Surviving the newest batch of Hallmark holiday movies
Winter is coming…
And with it, the sickly sweet horror that befalls us all during the months of November and December. Like the yearly dying of the trees’ leaves from inside out while the sun hides from the cold a little more each evening, the icy claw of schmaltz and sugar cookies curls around the television set, insidiously spiking the glucose levels of diabetics all over the country.
Yes…..the Hallmark Channel Movie Season is upon us.
But fear not! It is possible to survive this saccharine-filled nightmare fortnight of limerence and cheese with a a few tools and tricks. If you are prepared, you can escape from the endless recycling of plot devices and romance tropes with minimum injury to life and limb.
- Learn to Recognize the Signs of a Hallmark Holiday Movie. If two impossibly good looking characters take an immediate disliking to one another, beware. This holds especially true if one of them recently moved back to their unusually small and idyllic town. And if there is an antagonist bent on buying up all the Christmas shops (where, coincidentally, the word shop is spelled “shoppe”), back away from the television slowly, take the remote carefully, and press the “previous” button. it doesn’t matter if the previous channel was on WWE Wrestling Legends of the 1980s marathon. It is your only escape — use it!

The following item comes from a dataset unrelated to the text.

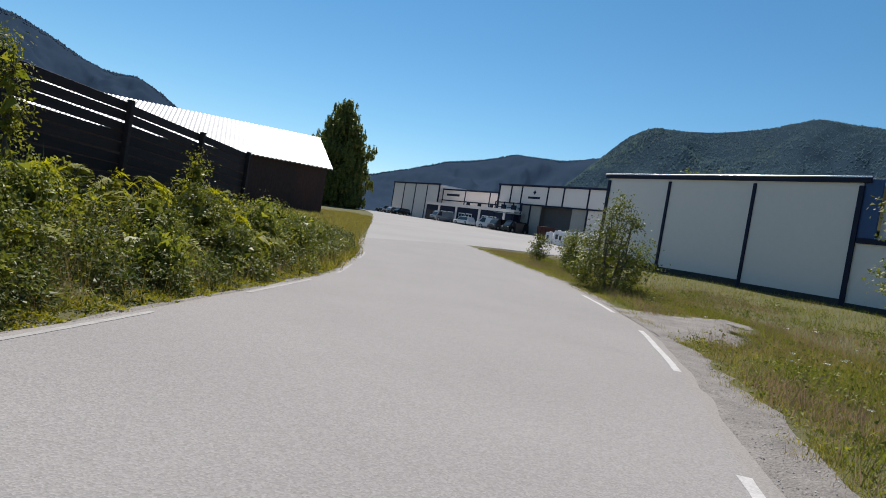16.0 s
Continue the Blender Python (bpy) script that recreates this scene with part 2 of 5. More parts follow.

- Learn to Recognize the Sounds of a Hallmark Holiday Movie. This will include songs with sleigh bells as an integral part of the percussion section, as well as any country/pop slow tune that talks about Broken Roads or Unanswered Prayers. Be especially wary of the tune, “Christmas Shoes,” as this music will attempt to reduce you to a sniveling ball of snot and tears while simultaneously rolling your eyes. Serious dehydration and ocular injury could result.
- Learn to Recognize the Smells of a Hallmark Holiday Movie. This is the most sinister of all the signs because it is often not recognized until you are trapped at the home of a friend or family member. If you smell spiced cider, hot chocolate, or cookies on a random Tuesday night “for no reason,” you have likely been led into a Hallmark Movie Night nightmare, much like the fly is led by the spider into certain tortured death. The only escape from this destruction is not to enter. if your host is wearing a shirt or apron bearing the insignia below, you have been chosen by the Hallmark cult to be their ritual sacrifice over snickerdoodles and peppermint coffee. Do. Not. Enter.
4. Learn to Recognize the Feels of a Hallmark Holiday Movie. If you are watching a movie that causes you to suddenly feel inordinately good, especially if there is snow, a small town doctor or veterinarian, and a villain attempting to ruin Christmas or tear down a quaint inn, you may be an unwitting victim. If you find yourself rooting for the “unlikely couple” as strange liquid begins to leak from your eyes, turn off the television. Immediately. Instead, scroll to your Iron Maiden Spotify playlist as an antidote. If applied early enough, you may survive.
Stay vigilant, my friends. Keep these 4 warnings in mind, and may the odds and the eggnog be every on your favor.